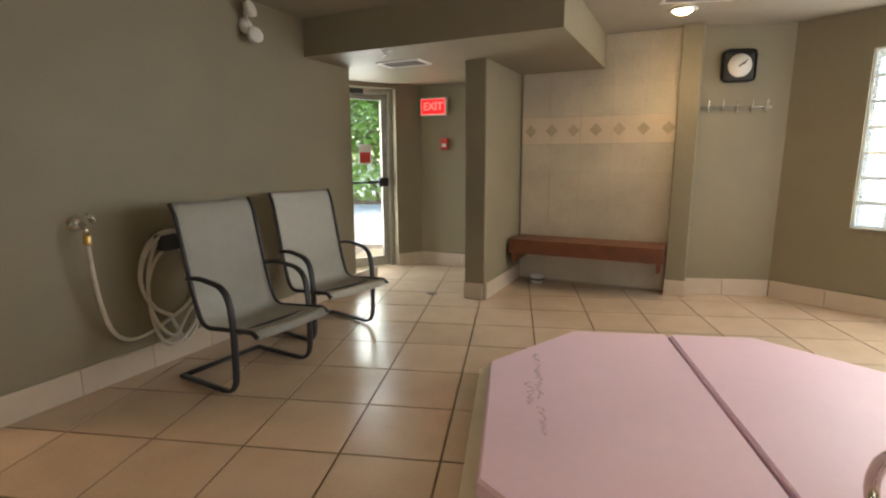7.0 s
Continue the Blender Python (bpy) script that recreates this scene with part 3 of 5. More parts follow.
patch(s4, 0.15, 0.53, 0.375, 0.455, RED)
patch(s4, 0.07, 0.59, 0.12, 0.24, BLUE)
bars(s4, 0.10, 0.56, 0.25, 0.36, 3, mat("pale_blue_ink", (0.25, 0.35, 0.55), 0.6), seed=8, ragged=0.1)
bars(s4, 0.14, 0.52, 0.13, 0.23, 3, PAPER, 0.0052, seed=9, ragged=0.5, fill=0.35)
bars(s4, 0.05, 0.61, 0.03, 0.11, 3, INKG, seed=4, ragged=0.1, fill=0.4)
s5 = sheet("thermometer_card", WW(4.775, 1.125), 0.13, 0.41, PLASTIC, "narrow cream card on the wall")
bars(s5, 0.04, 0.09, 0.06, 0.36, 7, INKG, fill=0.15)["kind"] = "stuff"
for y, nm in ((4.915, 1), (5.20, 2)):
    s6 = sheet("paper_notice", WW(y, 1.26), 0.275, 0.315, PAPER, "white paper notice in a clear sleeve", group="paper notices")
    bars(s6, 0.04, 0.235, 0.05, 0.28, 8, mat("faint_blue_ink", (0.55, 0.60, 0.70), 0.6), seed=nm, fill=0.3)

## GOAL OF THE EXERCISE
Extract, exactly as they appear, the lines from the one containing "Continue the Blender" through the final line.

## CORRECT RESPONSE
Continue the Blender Python (bpy) script that recreates this scene with part 3 of 5. More parts follow.
patch(s4, 0.15, 0.53, 0.375, 0.455, RED)
patch(s4, 0.07, 0.59, 0.12, 0.24, BLUE)
bars(s4, 0.10, 0.56, 0.25, 0.36, 3, mat("pale_blue_ink", (0.25, 0.35, 0.55), 0.6), seed=8, ragged=0.1)
bars(s4, 0.14, 0.52, 0.13, 0.23, 3, PAPER, 0.0052, seed=9, ragged=0.5, fill=0.35)
bars(s4, 0.05, 0.61, 0.03, 0.11, 3, INKG, seed=4, ragged=0.1, fill=0.4)
s5 = sheet("thermometer_card", WW(4.775, 1.125), 0.13, 0.41, PLASTIC, "narrow cream card on the wall")
bars(s5, 0.04, 0.09, 0.06, 0.36, 7, INKG, fill=0.15)["kind"] = "stuff"
for y, nm in ((4.915, 1), (5.20, 2)):
    s6 = sheet("paper_notice", WW(y, 1.26), 0.275, 0.315, PAPER, "white paper notice in a clear sleeve", group="paper notices")
    bars(s6, 0.04, 0.235, 0.05, 0.28, 8, mat("faint_blue_ink", (0.55, 0.60, 0.70), 0.6), seed=nm, fill=0.3)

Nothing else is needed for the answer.